# [EXCERPTED RECORDS]

============================================================

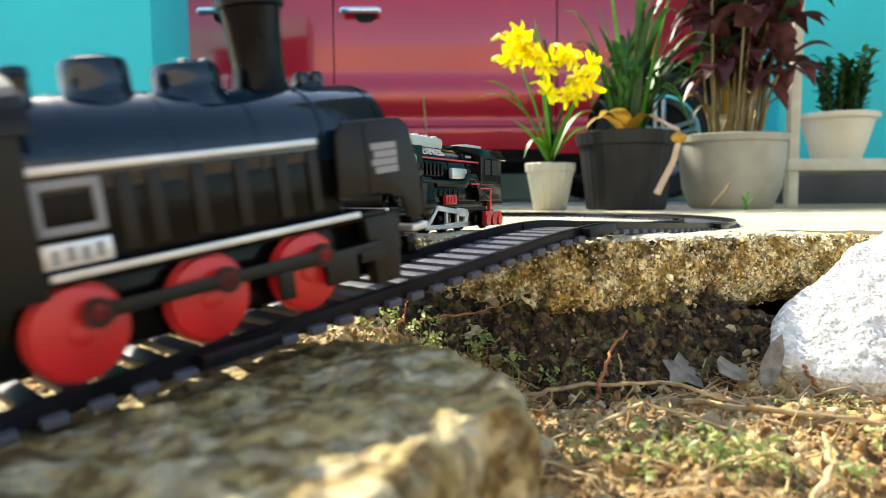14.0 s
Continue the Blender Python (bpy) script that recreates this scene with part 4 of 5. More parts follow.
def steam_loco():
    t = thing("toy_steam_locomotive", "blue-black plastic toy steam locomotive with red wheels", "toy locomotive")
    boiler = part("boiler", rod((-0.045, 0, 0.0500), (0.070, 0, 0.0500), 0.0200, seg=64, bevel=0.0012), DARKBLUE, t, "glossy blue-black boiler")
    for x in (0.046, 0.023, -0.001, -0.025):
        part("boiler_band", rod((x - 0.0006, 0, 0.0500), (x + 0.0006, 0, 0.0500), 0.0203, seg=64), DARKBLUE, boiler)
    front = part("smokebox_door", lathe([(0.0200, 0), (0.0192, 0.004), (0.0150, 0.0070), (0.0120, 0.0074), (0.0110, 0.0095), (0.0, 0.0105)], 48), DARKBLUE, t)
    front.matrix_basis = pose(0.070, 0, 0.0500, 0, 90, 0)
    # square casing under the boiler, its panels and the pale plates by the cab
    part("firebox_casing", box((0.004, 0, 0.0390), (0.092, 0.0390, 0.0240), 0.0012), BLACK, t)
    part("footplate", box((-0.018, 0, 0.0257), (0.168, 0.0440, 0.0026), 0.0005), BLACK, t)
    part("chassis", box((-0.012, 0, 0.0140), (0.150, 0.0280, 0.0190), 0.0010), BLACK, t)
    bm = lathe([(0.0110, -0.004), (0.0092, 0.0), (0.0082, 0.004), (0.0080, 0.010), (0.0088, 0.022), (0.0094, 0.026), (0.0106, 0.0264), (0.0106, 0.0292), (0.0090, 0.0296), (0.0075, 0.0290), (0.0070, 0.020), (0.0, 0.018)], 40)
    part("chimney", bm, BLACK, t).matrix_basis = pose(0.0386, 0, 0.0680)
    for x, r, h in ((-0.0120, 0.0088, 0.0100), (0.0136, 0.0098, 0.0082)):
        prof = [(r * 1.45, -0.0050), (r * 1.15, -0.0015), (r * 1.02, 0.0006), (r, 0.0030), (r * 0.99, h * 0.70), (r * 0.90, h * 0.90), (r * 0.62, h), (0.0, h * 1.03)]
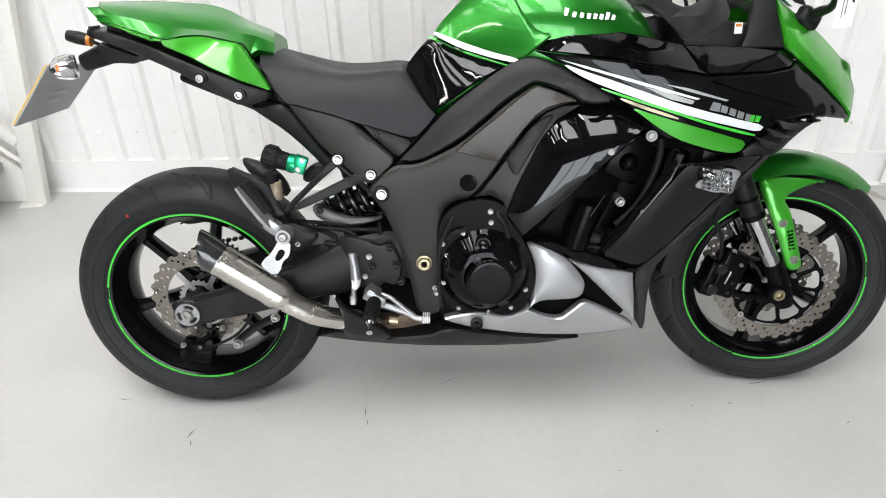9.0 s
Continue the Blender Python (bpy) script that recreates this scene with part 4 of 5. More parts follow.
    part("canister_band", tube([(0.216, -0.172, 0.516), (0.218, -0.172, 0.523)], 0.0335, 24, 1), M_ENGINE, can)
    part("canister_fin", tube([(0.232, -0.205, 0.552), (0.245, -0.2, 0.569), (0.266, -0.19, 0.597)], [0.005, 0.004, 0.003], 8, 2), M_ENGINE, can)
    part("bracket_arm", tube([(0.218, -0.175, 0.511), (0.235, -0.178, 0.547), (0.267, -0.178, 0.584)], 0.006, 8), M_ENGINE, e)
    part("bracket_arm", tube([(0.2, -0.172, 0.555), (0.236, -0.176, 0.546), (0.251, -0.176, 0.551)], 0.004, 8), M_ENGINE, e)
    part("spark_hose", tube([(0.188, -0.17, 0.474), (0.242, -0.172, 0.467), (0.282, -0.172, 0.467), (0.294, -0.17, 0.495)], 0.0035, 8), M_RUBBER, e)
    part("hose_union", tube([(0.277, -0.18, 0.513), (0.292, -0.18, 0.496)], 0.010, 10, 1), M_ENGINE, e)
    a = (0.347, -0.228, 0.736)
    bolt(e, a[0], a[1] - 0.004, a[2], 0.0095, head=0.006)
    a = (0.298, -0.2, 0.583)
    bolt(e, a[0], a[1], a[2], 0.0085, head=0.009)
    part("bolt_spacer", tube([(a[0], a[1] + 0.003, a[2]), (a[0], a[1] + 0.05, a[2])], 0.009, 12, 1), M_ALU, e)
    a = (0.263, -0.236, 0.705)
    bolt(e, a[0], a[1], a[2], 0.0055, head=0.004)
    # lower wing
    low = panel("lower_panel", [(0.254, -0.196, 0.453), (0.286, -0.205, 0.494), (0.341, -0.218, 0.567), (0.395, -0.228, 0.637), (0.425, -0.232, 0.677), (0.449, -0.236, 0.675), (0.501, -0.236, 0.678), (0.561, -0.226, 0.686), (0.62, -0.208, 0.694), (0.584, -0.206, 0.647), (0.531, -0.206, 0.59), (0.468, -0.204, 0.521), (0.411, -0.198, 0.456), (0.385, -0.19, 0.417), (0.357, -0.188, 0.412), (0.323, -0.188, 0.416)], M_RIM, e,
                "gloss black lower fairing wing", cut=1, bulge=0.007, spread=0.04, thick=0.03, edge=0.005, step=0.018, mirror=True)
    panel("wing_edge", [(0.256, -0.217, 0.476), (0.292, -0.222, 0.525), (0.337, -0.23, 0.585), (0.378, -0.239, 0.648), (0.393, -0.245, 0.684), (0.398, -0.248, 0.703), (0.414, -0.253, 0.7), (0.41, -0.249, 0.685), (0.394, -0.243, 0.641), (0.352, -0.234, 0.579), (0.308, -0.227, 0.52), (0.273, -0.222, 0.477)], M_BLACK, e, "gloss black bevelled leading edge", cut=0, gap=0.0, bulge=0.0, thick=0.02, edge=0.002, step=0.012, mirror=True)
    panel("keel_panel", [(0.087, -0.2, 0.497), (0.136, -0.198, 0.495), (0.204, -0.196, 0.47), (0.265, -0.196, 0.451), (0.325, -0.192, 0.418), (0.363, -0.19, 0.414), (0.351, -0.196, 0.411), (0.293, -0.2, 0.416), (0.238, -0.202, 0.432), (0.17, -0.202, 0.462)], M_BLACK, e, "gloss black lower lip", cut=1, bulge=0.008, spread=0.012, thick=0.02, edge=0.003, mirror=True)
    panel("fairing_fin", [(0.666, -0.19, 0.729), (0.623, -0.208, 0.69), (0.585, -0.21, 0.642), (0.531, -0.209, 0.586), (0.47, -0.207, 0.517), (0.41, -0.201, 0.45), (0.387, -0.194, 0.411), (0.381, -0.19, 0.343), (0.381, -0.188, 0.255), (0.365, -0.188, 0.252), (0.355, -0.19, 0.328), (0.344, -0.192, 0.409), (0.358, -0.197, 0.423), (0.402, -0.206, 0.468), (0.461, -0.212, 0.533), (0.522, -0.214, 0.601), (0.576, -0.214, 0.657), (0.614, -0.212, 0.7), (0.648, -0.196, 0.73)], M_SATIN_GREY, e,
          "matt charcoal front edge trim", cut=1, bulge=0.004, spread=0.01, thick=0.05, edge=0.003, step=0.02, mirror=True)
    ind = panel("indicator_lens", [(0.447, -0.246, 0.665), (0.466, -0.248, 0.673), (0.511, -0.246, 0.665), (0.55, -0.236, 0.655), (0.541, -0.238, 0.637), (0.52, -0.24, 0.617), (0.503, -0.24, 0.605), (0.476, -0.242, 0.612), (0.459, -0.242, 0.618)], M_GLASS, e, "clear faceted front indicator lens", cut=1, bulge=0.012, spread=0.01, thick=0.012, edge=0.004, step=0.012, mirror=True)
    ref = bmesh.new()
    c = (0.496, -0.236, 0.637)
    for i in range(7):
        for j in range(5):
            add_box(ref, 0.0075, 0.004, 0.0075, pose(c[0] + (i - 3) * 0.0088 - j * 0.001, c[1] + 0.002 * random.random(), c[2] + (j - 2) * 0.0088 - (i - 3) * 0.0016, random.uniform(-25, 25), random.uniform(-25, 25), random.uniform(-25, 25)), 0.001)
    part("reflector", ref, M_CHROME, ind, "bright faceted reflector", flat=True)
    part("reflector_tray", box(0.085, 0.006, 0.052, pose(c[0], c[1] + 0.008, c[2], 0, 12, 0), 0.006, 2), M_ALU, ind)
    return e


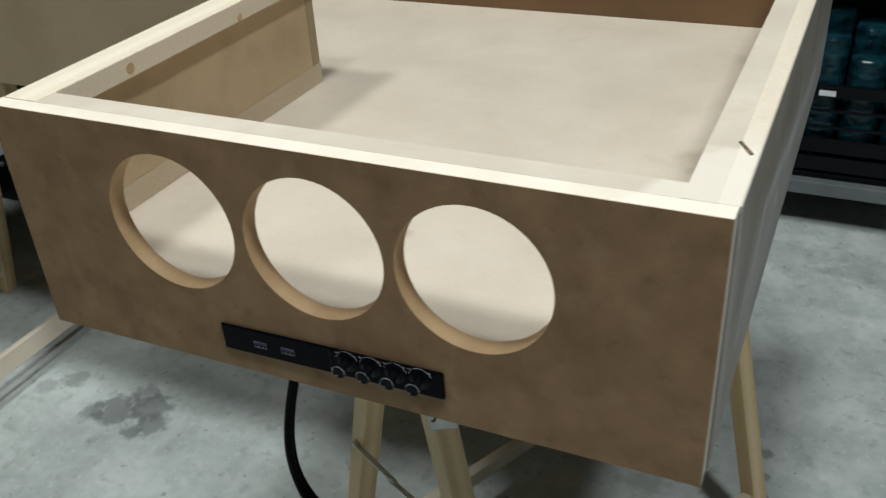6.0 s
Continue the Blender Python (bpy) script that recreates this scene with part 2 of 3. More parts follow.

============================================================

# [WHAT IS NEEDED]
All the material shown above is to be copied exactly, with no pictures carried over.

# [COMPLETED EXERCISE]
14.0 s
Continue the Blender Python (bpy) script that recreates this scene with part 4 of 5. More parts follow.
def steam_loco():
    t = thing("toy_steam_locomotive", "blue-black plastic toy steam locomotive with red wheels", "toy locomotive")
    boiler = part("boiler", rod((-0.045, 0, 0.0500), (0.070, 0, 0.0500), 0.0200, seg=64, bevel=0.0012), DARKBLUE, t, "glossy blue-black boiler")
    for x in (0.046, 0.023, -0.001, -0.025):
        part("boiler_band", rod((x - 0.0006, 0, 0.0500), (x + 0.0006, 0, 0.0500), 0.0203, seg=64), DARKBLUE, boiler)
    front = part("smokebox_door", lathe([(0.0200, 0), (0.0192, 0.004), (0.0150, 0.0070), (0.0120, 0.0074), (0.0110, 0.0095), (0.0, 0.0105)], 48), DARKBLUE, t)
    front.matrix_basis = pose(0.070, 0, 0.0500, 0, 90, 0)
    # square casing under the boiler, its panels and the pale plates by the cab
    part("firebox_casing", box((0.004, 0, 0.0390), (0.092, 0.0390, 0.0240), 0.0012), BLACK, t)
    part("footplate", box((-0.018, 0, 0.0257), (0.168, 0.0440, 0.0026), 0.0005), BLACK, t)
    part("chassis", box((-0.012, 0, 0.0140), (0.150, 0.0280, 0.0190), 0.0010), BLACK, t)
    bm = lathe([(0.0110, -0.004), (0.0092, 0.0), (0.0082, 0.004), (0.0080, 0.010), (0.0088, 0.022), (0.0094, 0.026), (0.0106, 0.0264), (0.0106, 0.0292), (0.0090, 0.0296), (0.0075, 0.0290), (0.0070, 0.020), (0.0, 0.018)], 40)
    part("chimney", bm, BLACK, t).matrix_basis = pose(0.0386, 0, 0.0680)
    for x, r, h in ((-0.0120, 0.0088, 0.0100), (0.0136, 0.0098, 0.0082)):
        prof = [(r * 1.45, -0.0050), (r * 1.15, -0.0015), (r * 1.02, 0.0006), (r, 0.0030), (r * 0.99, h * 0.70), (r * 0.90, h * 0.90), (r * 0.62, h), (0.0, h * 1.03)]
9.0 s
Continue the Blender Python (bpy) script that recreates this scene with part 4 of 5. More parts follow.
    part("canister_band", tube([(0.216, -0.172, 0.516), (0.218, -0.172, 0.523)], 0.0335, 24, 1), M_ENGINE, can)
    part("canister_fin", tube([(0.232, -0.205, 0.552), (0.245, -0.2, 0.569), (0.266, -0.19, 0.597)], [0.005, 0.004, 0.003], 8, 2), M_ENGINE, can)
    part("bracket_arm", tube([(0.218, -0.175, 0.511), (0.235, -0.178, 0.547), (0.267, -0.178, 0.584)], 0.006, 8), M_ENGINE, e)
    part("bracket_arm", tube([(0.2, -0.172, 0.555), (0.236, -0.176, 0.546), (0.251, -0.176, 0.551)], 0.004, 8), M_ENGINE, e)
    part("spark_hose", tube([(0.188, -0.17, 0.474), (0.242, -0.172, 0.467), (0.282, -0.172, 0.467), (0.294, -0.17, 0.495)], 0.0035, 8), M_RUBBER, e)
    part("hose_union", tube([(0.277, -0.18, 0.513), (0.292, -0.18, 0.496)], 0.010, 10, 1), M_ENGINE, e)
    a = (0.347, -0.228, 0.736)
    bolt(e, a[0], a[1] - 0.004, a[2], 0.0095, head=0.006)
    a = (0.298, -0.2, 0.583)
    bolt(e, a[0], a[1], a[2], 0.0085, head=0.009)
    part("bolt_spacer", tube([(a[0], a[1] + 0.003, a[2]), (a[0], a[1] + 0.05, a[2])], 0.009, 12, 1), M_ALU, e)
    a = (0.263, -0.236, 0.705)
    bolt(e, a[0], a[1], a[2], 0.0055, head=0.004)
    # lower wing
    low = panel("lower_panel", [(0.254, -0.196, 0.453), (0.286, -0.205, 0.494), (0.341, -0.218, 0.567), (0.395, -0.228, 0.637), (0.425, -0.232, 0.677), (0.449, -0.236, 0.675), (0.501, -0.236, 0.678), (0.561, -0.226, 0.686), (0.62, -0.208, 0.694), (0.584, -0.206, 0.647), (0.531, -0.206, 0.59), (0.468, -0.204, 0.521), (0.411, -0.198, 0.456), (0.385, -0.19, 0.417), (0.357, -0.188, 0.412), (0.323, -0.188, 0.416)], M_RIM, e,
                "gloss black lower fairing wing", cut=1, bulge=0.007, spread=0.04, thick=0.03, edge=0.005, step=0.018, mirror=True)
    panel("wing_edge", [(0.256, -0.217, 0.476), (0.292, -0.222, 0.525), (0.337, -0.23, 0.585), (0.378, -0.239, 0.648), (0.393, -0.245, 0.684), (0.398, -0.248, 0.703), (0.414, -0.253, 0.7), (0.41, -0.249, 0.685), (0.394, -0.243, 0.641), (0.352, -0.234, 0.579), (0.308, -0.227, 0.52), (0.273, -0.222, 0.477)], M_BLACK, e, "gloss black bevelled leading edge", cut=0, gap=0.0, bulge=0.0, thick=0.02, edge=0.002, step=0.012, mirror=True)
    panel("keel_panel", [(0.087, -0.2, 0.497), (0.136, -0.198, 0.495), (0.204, -0.196, 0.47), (0.265, -0.196, 0.451), (0.325, -0.192, 0.418), (0.363, -0.19, 0.414), (0.351, -0.196, 0.411), (0.293, -0.2, 0.416), (0.238, -0.202, 0.432), (0.17, -0.202, 0.462)], M_BLACK, e, "gloss black lower lip", cut=1, bulge=0.008, spread=0.012, thick=0.02, edge=0.003, mirror=True)
    panel("fairing_fin", [(0.666, -0.19, 0.729), (0.623, -0.208, 0.69), (0.585, -0.21, 0.642), (0.531, -0.209, 0.586), (0.47, -0.207, 0.517), (0.41, -0.201, 0.45), (0.387, -0.194, 0.411), (0.381, -0.19, 0.343), (0.381, -0.188, 0.255), (0.365, -0.188, 0.252), (0.355, -0.19, 0.328), (0.344, -0.192, 0.409), (0.358, -0.197, 0.423), (0.402, -0.206, 0.468), (0.461, -0.212, 0.533), (0.522, -0.214, 0.601), (0.576, -0.214, 0.657), (0.614, -0.212, 0.7), (0.648, -0.196, 0.73)], M_SATIN_GREY, e,
          "matt charcoal front edge trim", cut=1, bulge=0.004, spread=0.01, thick=0.05, edge=0.003, step=0.02, mirror=True)
    ind = panel("indicator_lens", [(0.447, -0.246, 0.665), (0.466, -0.248, 0.673), (0.511, -0.246, 0.665), (0.55, -0.236, 0.655), (0.541, -0.238, 0.637), (0.52, -0.24, 0.617), (0.503, -0.24, 0.605), (0.476, -0.242, 0.612), (0.459, -0.242, 0.618)], M_GLASS, e, "clear faceted front indicator lens", cut=1, bulge=0.012, spread=0.01, thick=0.012, edge=0.004, step=0.012, mirror=True)
    ref = bmesh.new()
    c = (0.496, -0.236, 0.637)
    for i in range(7):
        for j in range(5):
            add_box(ref, 0.0075, 0.004, 0.0075, pose(c[0] + (i - 3) * 0.0088 - j * 0.001, c[1] + 0.002 * random.random(), c[2] + (j - 2) * 0.0088 - (i - 3) * 0.0016, random.uniform(-25, 25), random.uniform(-25, 25), random.uniform(-25, 25)), 0.001)
    part("reflector", ref, M_CHROME, ind, "bright faceted reflector", flat=True)
    part("reflector_tray", box(0.085, 0.006, 0.052, pose(c[0], c[1] + 0.008, c[2], 0, 12, 0), 0.006, 2), M_ALU, ind)
    return e


6.0 s
Continue the Blender Python (bpy) script that recreates this scene with part 2 of 3. More parts follow.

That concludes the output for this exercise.